The Capitol Land Trust Summer Gala is tonight at the Helsing Junction Farm, and there’s still time to attend and hear the guest speaker, Tony Angell, an artist and author. Hawks Prairie Rotary has scheduled its 10th Military Family Day for Saturday, Sept. 8 at Cabela’s.
These are just a few of the many events that overlap a broad spectrum of community interests. Their sheer number is a testament to civic engagement and sociability that exists in the South Sound.
A new study has found that 80 percent of the new jobs created since June 2009 have gone to men. Even more interesting, is that men have taken a greater share of jobs that have traditionally been dominated by women, such as retail sales.

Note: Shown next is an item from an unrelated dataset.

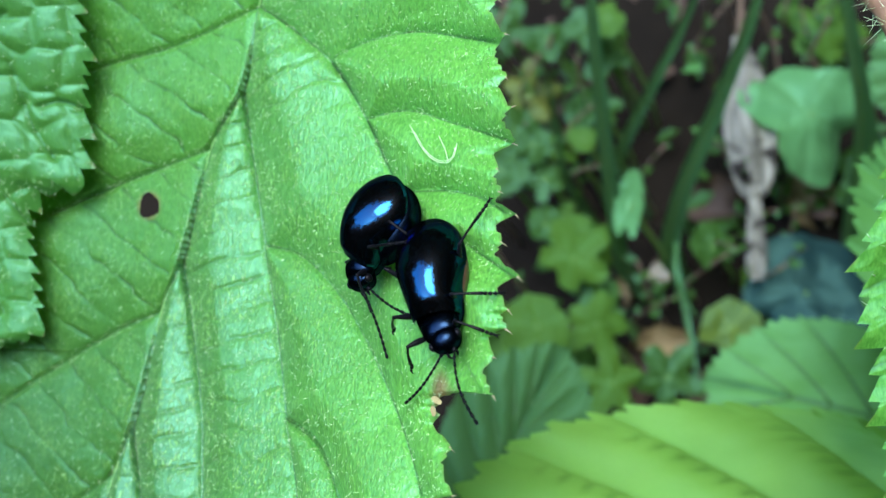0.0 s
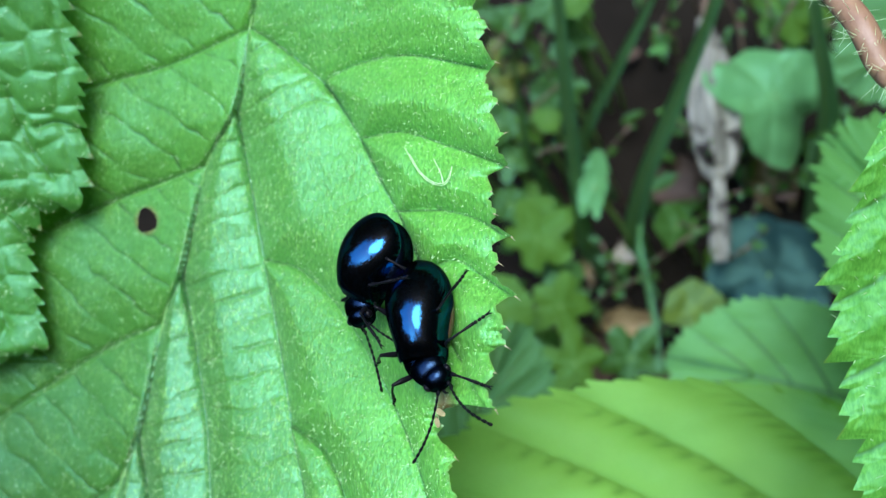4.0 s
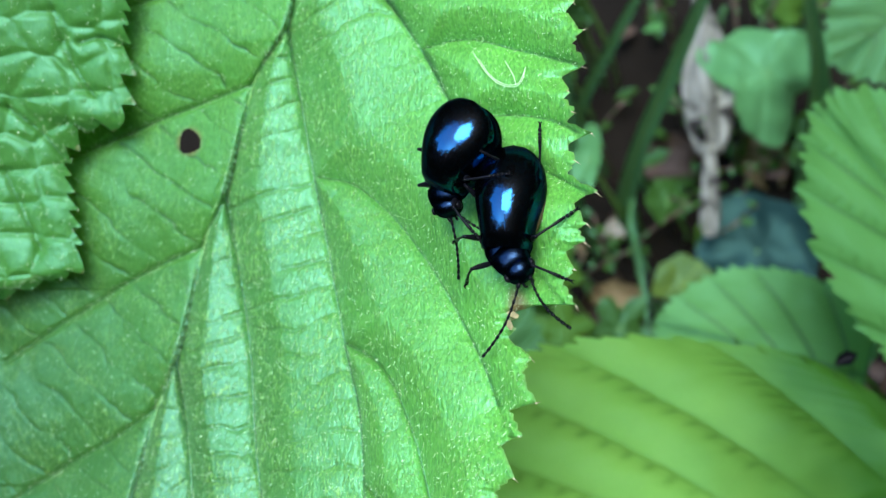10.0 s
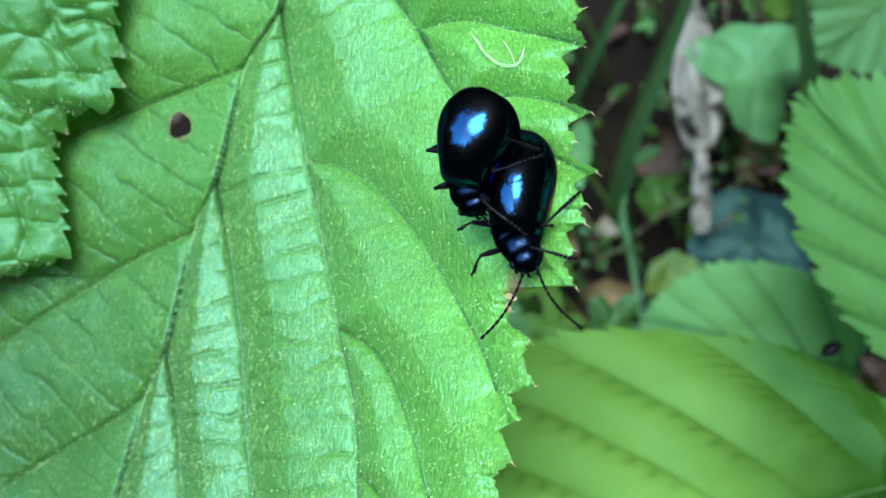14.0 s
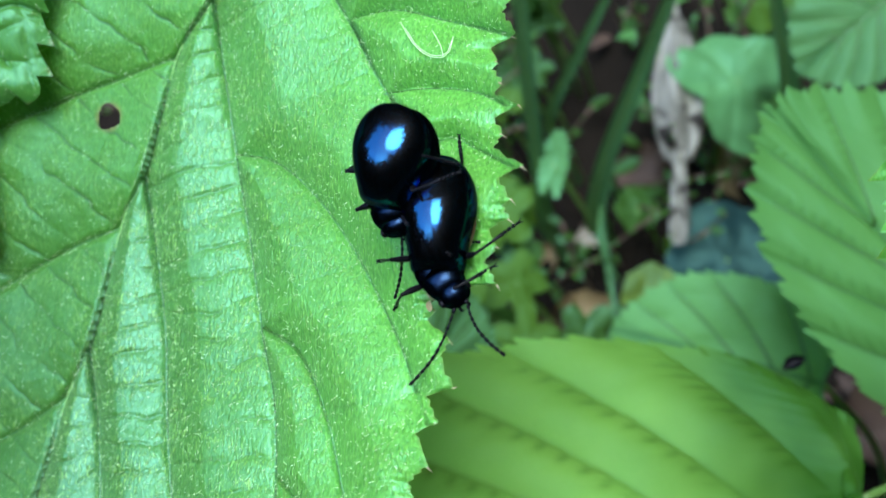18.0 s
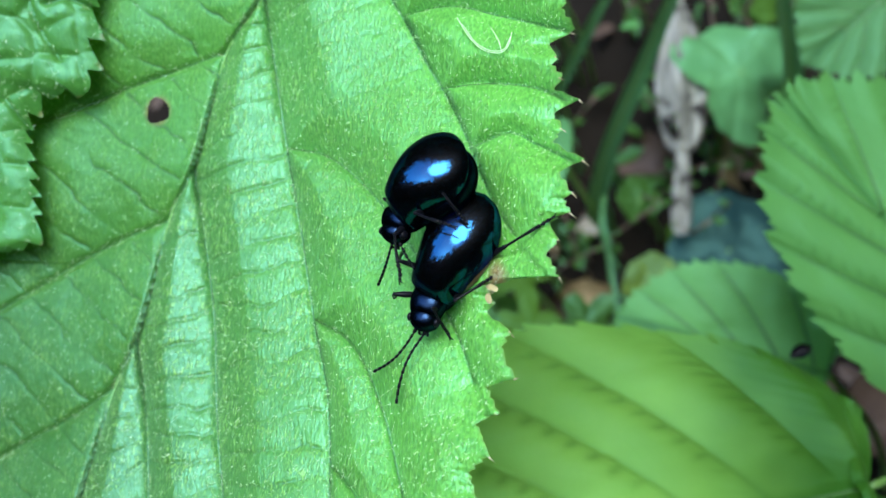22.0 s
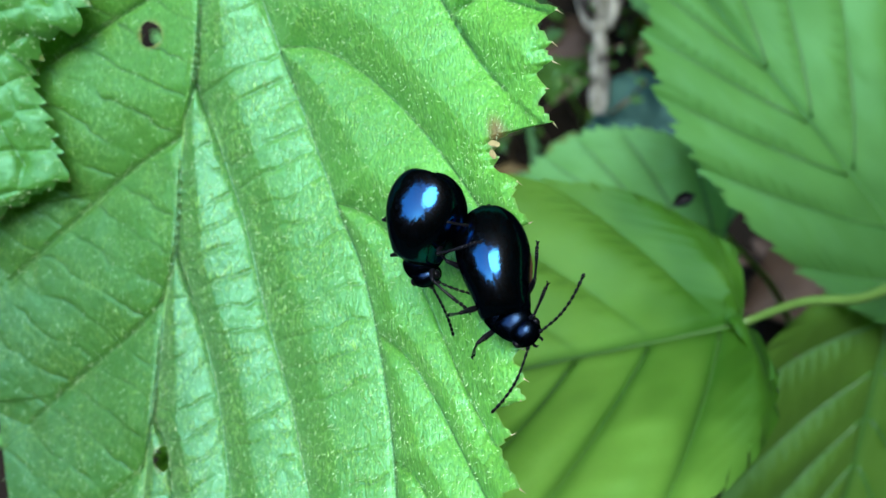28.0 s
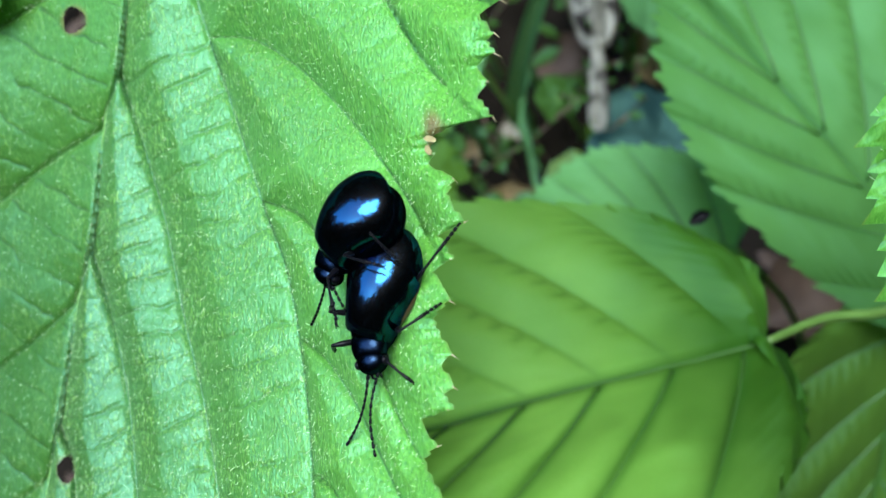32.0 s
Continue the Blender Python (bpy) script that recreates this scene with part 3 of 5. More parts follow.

One conclusion of the study is that typical male-dominated jobs in manufacturing sectors have recovered more quickly than government jobs, where women hold the majority of positions.
The study found that men have also turned to other areas, such as retail, to take jobs that have usually gone to women, and at lower pay and fewer benefits.
It’s another indicator of the unexpected changes triggered by the Great Recession.
Here’s a good way to invest in America’s future: Make a donation to the Little Red Schoolhouse Project.
The nonprofit provides school supplies and clothing for South Sound families in need, so the students can focus on learning in the classroom. The project has an urgent need this year because fund raising is down and the demand is expected to be up.
To help, go to redschool.org or call 360-438-1100, ext. 1143.
Give credit to officials at Joint Base Lewis-McChord who listened to its neighboring civilian residents. Many homeowners in the Lacey lakes area, Yelm and Rainier had launched a major assault on the base about noisy, low-flying helicopters.
It didn’t take long for Col. Thomas Brittain, garrison commander of JBLM, to take corrective action. The helicopters will now fly at much higher altitudes, reducing the noise levels.
The base could have done a better job of communicating its new training routes. But the changes announced this week should strike a good compromise between the enjoyment of personal property and the need for our aviators to get combat ready.
Just three days after a crazed gunman mowed down 12 people in a Colorado movie theater, the National Rifle Association sent a letter to supporters asking for money to defeat President Barack Obama and elect members of Congress who support gun rights.
The letter suggests electing Obama will result in the “confiscation of our firearms,” and that “nothing less than the future of our country and our freedom will be at stake.”
The NRA has a right to its opinion and to campaign for or against any candidate. But the timing and distribution of the letter to addresses in Colorado shows a disturbing insensitivity to the tragedy that unfolded there.